My mother makes this mixed dal using 5 popular pulses in Indian cuisine, and it is just heavenly. Creamy, rich, and with just the right amount of heat, it is an absolute favourite of mine, and Ayurvedically a perfect food, as it contains all 6 tastes. It is a fine balance of nutrients, and is filling, satisfying and warming. It’s also easy to digest, and kind to our AGNI, or digestive fire, and importantly, it is affordable for anyone. I love this aspect of it, as wholesome food should be available to us all.
What are you waiting for?!
To make enough dal for 6-8 people
1 mug – around 150g toor dal (pigeon peas)
1/2 mug yellow split mung beans
1/4 mug Bengal gram/split peas
1/4 mug masoor dal (red lentils)
1/4 mug white urad dal
1 large onion, fine chopped
3 cloves garlic, finely chopped
1 inch piece fresh ginger, grated
1 small green chilli, finely sliced
2 level tsp turmeric powder
1 level tbsp ground coriander
1/2 level tbsp ground cumin
1/4 of a 400g tin chopped tomatoes
3-5 tbsp tamarind paste
1.5-2.5 tbsp jaggery
Salt to taste
For the tarka (tempered spices used to finish the dal)
2 tbsp ghee
2 tbsp rapeseed oil
2 tsp black mustard seeds
2 tsp cumin seeds
3 large dried kashmiri chillies
A pinch asafoetida
A good pinch red chilli powder
A handful of fresh chopped coriander leaves to garnish
Wash the dal well in warm water, before draining, and adding fresh warm water to more than cover the dal. Add a good pinch of salt and a teaspoon of the turmeric powder. Leave to soak for at least an hour before cooking on a medium heat until all the dals are soft, but intact. This should take around half and hour, depending on how long you soaked the dal for. Leave aside for now.
When you are ready to cook the dal, saute the onion in a casserole pan on a medium heat until light brown, before adding the garlic, ginger, and green chilli. Mix well for a minute, before adding the ground coriander, cumin and the other teaspoon of turmeric powder. Mix everything together well, and cook for a further minute before adding the tinned tomatoes, and around one teaspoon of salt. Cook on a medium heat for ten minutes, until the oil and tomatoes separate when pushed to the side of the pan with a spoon.
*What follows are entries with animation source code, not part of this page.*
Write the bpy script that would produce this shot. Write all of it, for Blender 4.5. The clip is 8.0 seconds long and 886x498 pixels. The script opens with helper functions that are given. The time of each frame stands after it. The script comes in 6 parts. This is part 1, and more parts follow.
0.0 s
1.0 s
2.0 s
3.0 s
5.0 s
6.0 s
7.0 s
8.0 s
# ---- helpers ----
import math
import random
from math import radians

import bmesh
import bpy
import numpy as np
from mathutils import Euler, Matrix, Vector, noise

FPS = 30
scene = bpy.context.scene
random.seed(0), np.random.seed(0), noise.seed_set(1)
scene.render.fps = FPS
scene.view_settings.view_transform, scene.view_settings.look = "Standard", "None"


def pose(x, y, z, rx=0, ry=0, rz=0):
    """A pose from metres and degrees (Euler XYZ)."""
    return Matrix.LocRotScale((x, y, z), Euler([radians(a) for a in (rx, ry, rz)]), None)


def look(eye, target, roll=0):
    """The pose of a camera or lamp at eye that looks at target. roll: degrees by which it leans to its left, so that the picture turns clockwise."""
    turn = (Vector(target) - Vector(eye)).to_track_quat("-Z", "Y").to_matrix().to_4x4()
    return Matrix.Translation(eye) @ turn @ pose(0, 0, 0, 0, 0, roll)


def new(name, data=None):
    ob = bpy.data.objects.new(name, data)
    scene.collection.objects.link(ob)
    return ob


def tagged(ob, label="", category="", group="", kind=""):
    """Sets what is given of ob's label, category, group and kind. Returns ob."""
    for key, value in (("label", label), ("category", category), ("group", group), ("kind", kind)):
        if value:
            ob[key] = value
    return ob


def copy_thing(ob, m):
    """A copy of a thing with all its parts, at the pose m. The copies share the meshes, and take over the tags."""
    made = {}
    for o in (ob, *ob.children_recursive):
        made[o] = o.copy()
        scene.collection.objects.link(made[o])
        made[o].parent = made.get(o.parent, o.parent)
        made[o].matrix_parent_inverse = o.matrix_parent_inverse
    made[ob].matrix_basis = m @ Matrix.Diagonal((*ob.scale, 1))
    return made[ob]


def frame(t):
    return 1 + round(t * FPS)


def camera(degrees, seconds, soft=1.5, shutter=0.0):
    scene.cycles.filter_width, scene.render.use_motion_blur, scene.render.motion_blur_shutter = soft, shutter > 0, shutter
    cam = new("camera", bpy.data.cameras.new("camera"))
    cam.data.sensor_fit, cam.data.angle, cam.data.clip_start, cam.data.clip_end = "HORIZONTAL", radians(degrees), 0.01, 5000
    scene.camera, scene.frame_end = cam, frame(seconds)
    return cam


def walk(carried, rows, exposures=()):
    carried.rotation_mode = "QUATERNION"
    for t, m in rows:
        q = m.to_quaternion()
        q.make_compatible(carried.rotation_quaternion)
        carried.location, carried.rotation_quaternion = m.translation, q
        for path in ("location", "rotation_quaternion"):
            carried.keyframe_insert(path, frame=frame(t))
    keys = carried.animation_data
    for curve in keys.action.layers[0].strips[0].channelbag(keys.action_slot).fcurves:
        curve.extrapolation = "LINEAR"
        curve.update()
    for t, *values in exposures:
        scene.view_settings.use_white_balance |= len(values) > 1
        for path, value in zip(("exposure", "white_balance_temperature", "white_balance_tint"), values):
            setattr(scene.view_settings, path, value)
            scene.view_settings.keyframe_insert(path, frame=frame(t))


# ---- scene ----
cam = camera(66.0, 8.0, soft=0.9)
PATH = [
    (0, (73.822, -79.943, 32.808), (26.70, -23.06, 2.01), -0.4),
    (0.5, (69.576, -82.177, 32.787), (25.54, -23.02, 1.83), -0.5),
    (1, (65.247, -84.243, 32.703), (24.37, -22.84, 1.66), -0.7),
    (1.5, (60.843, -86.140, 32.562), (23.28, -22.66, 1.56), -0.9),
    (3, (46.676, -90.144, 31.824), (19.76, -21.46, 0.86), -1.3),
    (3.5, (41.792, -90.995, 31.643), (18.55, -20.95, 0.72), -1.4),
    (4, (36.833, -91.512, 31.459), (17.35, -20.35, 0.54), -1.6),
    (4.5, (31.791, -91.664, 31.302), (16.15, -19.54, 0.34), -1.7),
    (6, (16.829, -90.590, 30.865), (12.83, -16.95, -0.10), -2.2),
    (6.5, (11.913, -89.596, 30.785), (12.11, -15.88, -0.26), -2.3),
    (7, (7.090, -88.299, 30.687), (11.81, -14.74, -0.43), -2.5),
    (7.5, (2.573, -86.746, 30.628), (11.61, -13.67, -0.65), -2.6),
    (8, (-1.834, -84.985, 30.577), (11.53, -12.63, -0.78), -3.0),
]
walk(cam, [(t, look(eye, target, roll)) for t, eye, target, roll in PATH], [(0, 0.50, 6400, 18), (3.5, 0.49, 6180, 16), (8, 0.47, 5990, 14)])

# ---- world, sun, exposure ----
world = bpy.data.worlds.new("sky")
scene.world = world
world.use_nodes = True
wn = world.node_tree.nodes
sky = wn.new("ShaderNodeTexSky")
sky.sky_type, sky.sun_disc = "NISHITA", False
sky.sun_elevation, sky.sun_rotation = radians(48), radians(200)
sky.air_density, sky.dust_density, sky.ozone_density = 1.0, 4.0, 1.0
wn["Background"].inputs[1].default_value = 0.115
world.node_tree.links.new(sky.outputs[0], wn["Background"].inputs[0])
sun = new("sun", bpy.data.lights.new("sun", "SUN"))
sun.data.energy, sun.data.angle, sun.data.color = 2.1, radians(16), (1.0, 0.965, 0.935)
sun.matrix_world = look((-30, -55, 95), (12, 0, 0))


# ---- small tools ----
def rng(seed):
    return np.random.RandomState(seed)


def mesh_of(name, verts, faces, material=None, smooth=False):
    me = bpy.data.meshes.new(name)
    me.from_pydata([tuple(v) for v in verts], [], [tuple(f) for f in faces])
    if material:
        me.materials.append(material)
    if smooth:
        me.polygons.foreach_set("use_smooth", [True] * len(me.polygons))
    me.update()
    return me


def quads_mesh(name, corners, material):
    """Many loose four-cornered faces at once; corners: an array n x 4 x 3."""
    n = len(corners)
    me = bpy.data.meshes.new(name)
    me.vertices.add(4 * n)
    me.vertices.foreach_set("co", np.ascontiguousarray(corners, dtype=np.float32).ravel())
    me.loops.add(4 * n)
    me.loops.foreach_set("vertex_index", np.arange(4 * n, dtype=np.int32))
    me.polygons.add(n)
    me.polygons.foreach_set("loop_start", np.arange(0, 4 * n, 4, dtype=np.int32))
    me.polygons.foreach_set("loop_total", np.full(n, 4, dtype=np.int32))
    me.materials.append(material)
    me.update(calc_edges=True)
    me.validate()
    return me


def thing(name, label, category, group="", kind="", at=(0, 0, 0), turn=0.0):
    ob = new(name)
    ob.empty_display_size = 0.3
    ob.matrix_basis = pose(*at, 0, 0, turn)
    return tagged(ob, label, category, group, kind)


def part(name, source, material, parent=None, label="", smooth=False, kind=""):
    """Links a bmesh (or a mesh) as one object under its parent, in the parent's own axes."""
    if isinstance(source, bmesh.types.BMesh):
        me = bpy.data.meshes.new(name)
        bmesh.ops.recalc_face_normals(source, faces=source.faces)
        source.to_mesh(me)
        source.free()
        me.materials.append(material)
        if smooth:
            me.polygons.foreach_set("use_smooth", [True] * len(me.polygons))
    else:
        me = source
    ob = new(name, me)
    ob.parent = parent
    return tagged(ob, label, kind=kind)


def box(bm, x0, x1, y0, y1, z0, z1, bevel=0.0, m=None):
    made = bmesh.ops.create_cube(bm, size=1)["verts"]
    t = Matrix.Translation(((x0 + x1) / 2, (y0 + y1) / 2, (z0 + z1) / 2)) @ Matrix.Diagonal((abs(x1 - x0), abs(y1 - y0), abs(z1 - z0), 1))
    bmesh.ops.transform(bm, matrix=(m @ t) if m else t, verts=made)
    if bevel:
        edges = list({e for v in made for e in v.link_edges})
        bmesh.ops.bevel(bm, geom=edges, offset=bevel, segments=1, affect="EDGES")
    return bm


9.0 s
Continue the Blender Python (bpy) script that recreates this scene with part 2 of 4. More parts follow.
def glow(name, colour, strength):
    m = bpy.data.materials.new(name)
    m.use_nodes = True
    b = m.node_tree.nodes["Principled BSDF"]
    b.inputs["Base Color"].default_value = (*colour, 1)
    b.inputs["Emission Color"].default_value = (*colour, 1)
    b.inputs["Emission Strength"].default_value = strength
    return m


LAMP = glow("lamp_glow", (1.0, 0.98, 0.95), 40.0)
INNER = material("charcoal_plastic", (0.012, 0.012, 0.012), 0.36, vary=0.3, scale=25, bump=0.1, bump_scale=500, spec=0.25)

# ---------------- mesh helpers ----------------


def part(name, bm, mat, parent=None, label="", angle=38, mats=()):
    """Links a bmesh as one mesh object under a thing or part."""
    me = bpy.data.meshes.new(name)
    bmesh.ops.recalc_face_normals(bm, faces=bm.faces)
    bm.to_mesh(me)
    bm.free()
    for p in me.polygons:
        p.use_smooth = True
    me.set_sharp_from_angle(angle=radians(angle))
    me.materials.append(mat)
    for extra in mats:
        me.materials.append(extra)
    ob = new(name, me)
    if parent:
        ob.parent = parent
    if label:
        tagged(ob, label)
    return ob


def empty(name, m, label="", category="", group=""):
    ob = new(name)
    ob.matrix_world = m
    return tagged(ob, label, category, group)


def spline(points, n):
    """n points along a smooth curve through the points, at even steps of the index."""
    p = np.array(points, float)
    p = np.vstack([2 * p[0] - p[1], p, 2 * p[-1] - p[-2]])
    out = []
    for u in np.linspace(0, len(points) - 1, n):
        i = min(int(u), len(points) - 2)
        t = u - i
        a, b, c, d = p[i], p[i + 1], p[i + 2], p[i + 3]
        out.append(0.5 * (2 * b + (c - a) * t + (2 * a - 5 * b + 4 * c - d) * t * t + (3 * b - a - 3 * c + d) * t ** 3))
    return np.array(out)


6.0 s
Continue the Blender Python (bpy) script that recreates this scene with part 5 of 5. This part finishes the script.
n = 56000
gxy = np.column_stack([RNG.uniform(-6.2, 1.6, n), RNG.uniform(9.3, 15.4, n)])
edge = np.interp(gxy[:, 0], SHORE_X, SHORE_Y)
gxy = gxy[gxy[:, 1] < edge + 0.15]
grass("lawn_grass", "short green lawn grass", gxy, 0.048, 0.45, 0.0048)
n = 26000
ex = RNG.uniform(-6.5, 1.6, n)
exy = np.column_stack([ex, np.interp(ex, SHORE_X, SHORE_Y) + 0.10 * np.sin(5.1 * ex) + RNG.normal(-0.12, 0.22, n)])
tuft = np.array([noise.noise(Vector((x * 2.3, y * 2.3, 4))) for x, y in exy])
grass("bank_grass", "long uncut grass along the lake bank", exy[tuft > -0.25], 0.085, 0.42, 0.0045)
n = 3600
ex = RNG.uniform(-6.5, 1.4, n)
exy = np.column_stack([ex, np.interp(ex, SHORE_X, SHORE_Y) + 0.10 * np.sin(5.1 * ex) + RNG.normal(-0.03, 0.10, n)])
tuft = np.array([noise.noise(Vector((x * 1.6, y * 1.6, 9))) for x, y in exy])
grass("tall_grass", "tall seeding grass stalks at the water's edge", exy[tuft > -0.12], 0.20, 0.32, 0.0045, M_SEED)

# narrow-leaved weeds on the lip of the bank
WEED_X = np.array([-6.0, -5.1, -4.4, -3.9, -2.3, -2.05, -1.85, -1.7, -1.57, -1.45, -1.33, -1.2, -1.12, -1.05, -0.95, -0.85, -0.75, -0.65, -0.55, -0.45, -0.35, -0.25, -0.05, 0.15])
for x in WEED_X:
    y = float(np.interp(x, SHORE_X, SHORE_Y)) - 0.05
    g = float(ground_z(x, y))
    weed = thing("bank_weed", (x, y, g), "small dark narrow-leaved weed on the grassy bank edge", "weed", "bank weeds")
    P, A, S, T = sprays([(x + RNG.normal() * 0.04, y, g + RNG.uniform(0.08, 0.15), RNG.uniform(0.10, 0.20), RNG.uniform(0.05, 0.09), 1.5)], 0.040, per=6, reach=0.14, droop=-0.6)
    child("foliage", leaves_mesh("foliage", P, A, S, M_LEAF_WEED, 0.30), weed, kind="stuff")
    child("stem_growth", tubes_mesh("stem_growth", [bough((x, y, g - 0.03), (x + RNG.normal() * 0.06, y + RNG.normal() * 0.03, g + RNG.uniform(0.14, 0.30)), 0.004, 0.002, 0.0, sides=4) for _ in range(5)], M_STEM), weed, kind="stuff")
Add the cooked dal and its water, and heat until it comes to a slow boil, stirring from time to time, before adding the tamarind and jaggery. This is where you need to add both in stages, little by little, and check the taste. It should be sweet/sour in a very subtle way. Keep cooking for around 15-20 more minutes, adding a little more hot water if it seems too thick. It should be pouring consistency- think of lentil soup. Adjust seasoning.
Now reduce the heat to minimum and prepare the tarka….
Heat the oil and ghee in a very small pan such as a milk pan, and once hot, add the mustard seeds. When they start to pop, add the cumin seeds, followed by the kashmiri chillies, asafoetida, turmeric, and red chilli powder. Whilst still sizzling, gently pour into the centre of the dal, dunking the pan in so all the tarka gets incorporated. Give everything a good stir, and cook for a further 5-10 minutes on a low heat.
Serve with the chopped coriander scattered on top.
This dal can be eaten as part of an Indian meal, or on its own with rice and a little fresh plain yogurt.